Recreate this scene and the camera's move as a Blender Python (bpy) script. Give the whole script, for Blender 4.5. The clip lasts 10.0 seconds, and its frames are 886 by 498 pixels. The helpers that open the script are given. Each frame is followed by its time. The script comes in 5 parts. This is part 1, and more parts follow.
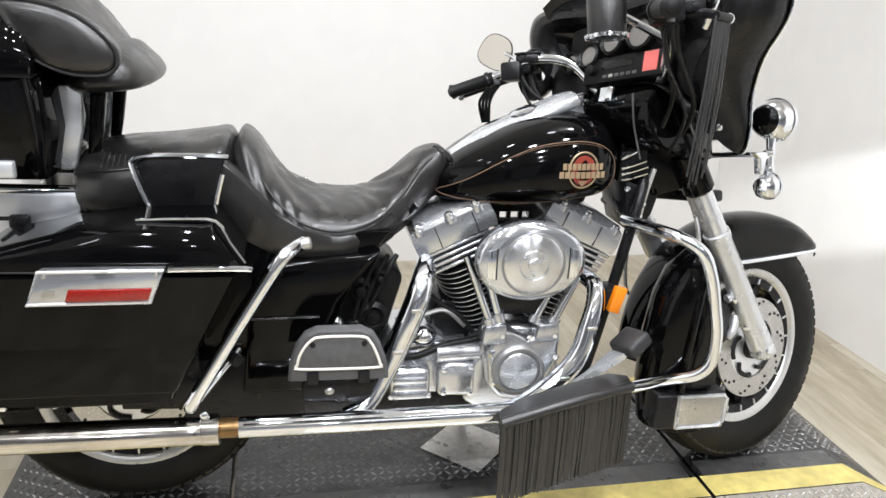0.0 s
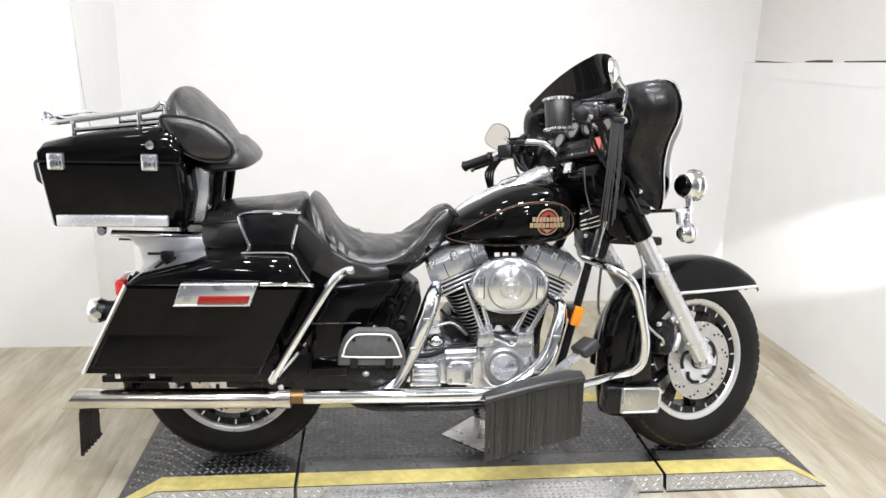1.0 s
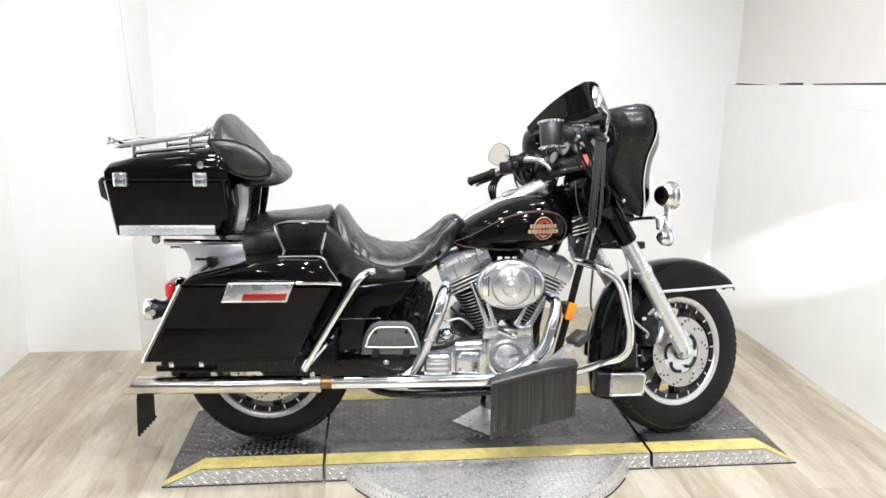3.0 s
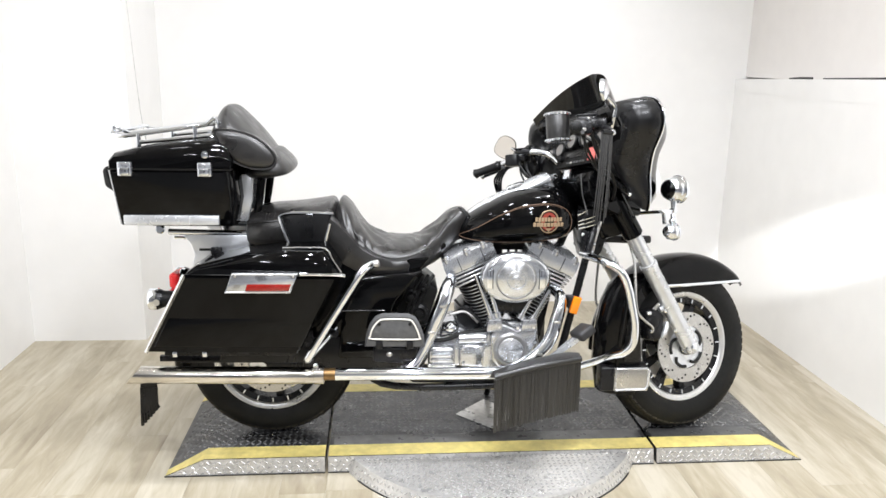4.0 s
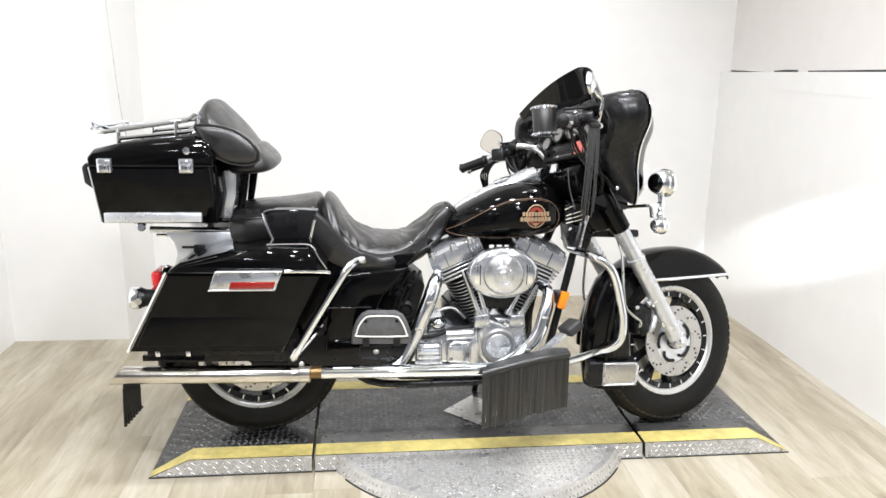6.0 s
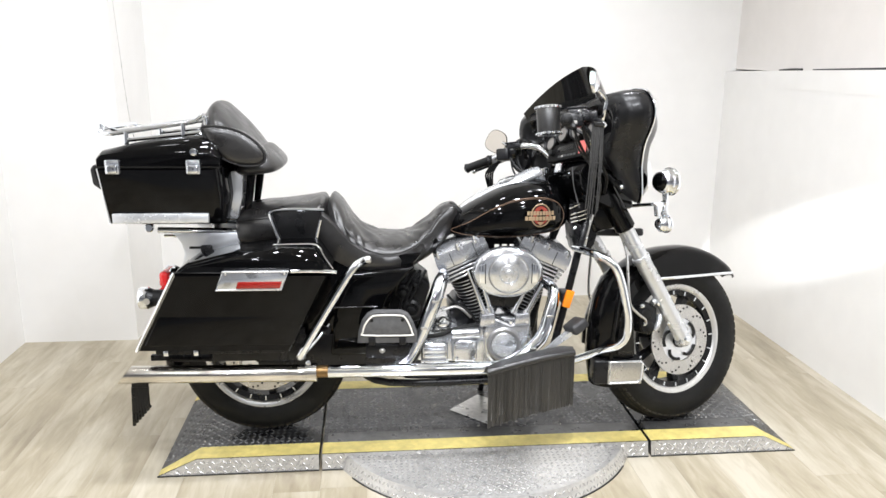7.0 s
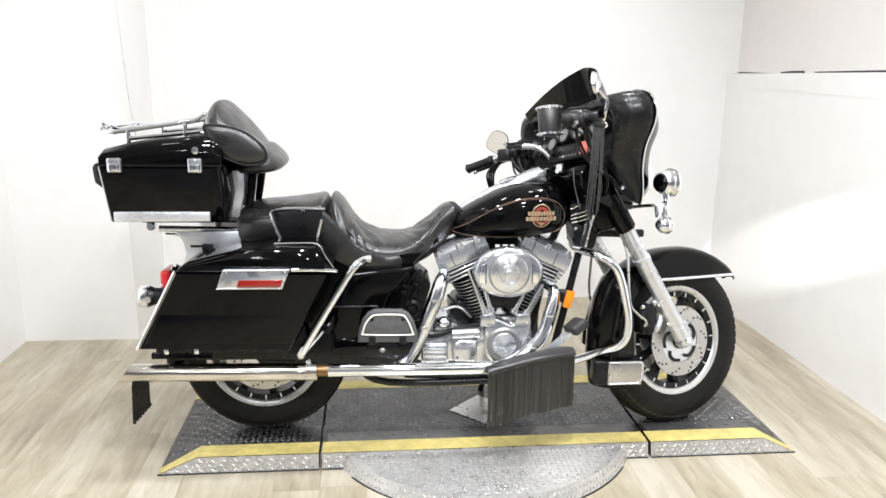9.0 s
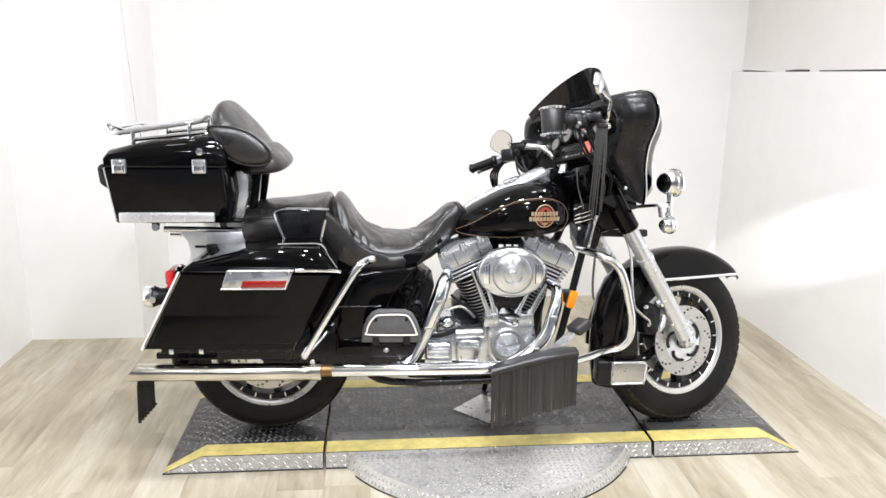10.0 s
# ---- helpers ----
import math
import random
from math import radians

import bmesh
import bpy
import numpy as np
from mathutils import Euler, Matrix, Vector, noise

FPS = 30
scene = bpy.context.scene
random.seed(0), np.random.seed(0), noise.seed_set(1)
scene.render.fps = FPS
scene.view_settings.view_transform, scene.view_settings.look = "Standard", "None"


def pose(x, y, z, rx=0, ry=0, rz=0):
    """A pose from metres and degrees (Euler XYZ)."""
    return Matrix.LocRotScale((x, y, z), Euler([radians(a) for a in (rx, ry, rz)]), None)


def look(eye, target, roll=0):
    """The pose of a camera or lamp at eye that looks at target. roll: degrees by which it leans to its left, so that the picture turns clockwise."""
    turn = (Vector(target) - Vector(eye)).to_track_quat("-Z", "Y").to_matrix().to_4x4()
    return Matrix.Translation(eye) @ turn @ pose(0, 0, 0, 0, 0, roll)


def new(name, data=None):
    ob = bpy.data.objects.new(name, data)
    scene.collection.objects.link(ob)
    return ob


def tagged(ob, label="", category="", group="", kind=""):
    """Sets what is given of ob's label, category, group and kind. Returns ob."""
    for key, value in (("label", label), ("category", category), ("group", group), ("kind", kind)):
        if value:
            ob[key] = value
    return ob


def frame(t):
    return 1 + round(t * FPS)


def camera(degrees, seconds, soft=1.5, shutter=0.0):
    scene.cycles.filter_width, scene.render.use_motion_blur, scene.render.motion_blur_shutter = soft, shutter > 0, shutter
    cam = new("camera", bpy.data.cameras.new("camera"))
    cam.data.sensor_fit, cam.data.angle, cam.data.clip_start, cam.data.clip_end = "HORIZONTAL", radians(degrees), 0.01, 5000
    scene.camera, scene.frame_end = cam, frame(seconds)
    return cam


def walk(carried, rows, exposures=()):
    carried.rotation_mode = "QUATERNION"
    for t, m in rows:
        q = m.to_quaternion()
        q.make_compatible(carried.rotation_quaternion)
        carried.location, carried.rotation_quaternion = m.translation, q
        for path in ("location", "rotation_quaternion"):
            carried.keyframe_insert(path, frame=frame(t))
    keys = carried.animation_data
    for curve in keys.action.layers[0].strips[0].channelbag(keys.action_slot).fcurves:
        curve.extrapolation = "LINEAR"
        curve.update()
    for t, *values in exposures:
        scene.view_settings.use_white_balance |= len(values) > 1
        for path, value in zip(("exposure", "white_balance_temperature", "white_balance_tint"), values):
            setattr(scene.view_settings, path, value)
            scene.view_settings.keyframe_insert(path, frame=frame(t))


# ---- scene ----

----------------------------------------

EXERCISE DIRECTIONS
Locate each line with the word "label" and copy it.

TASK SOLUTION
def tagged(ob, label="", category="", group="", kind=""):
    """Sets what is given of ob's label, category, group and kind. Returns ob."""
    for key, value in (("label", label), ("category", category), ("group", group), ("kind", kind)):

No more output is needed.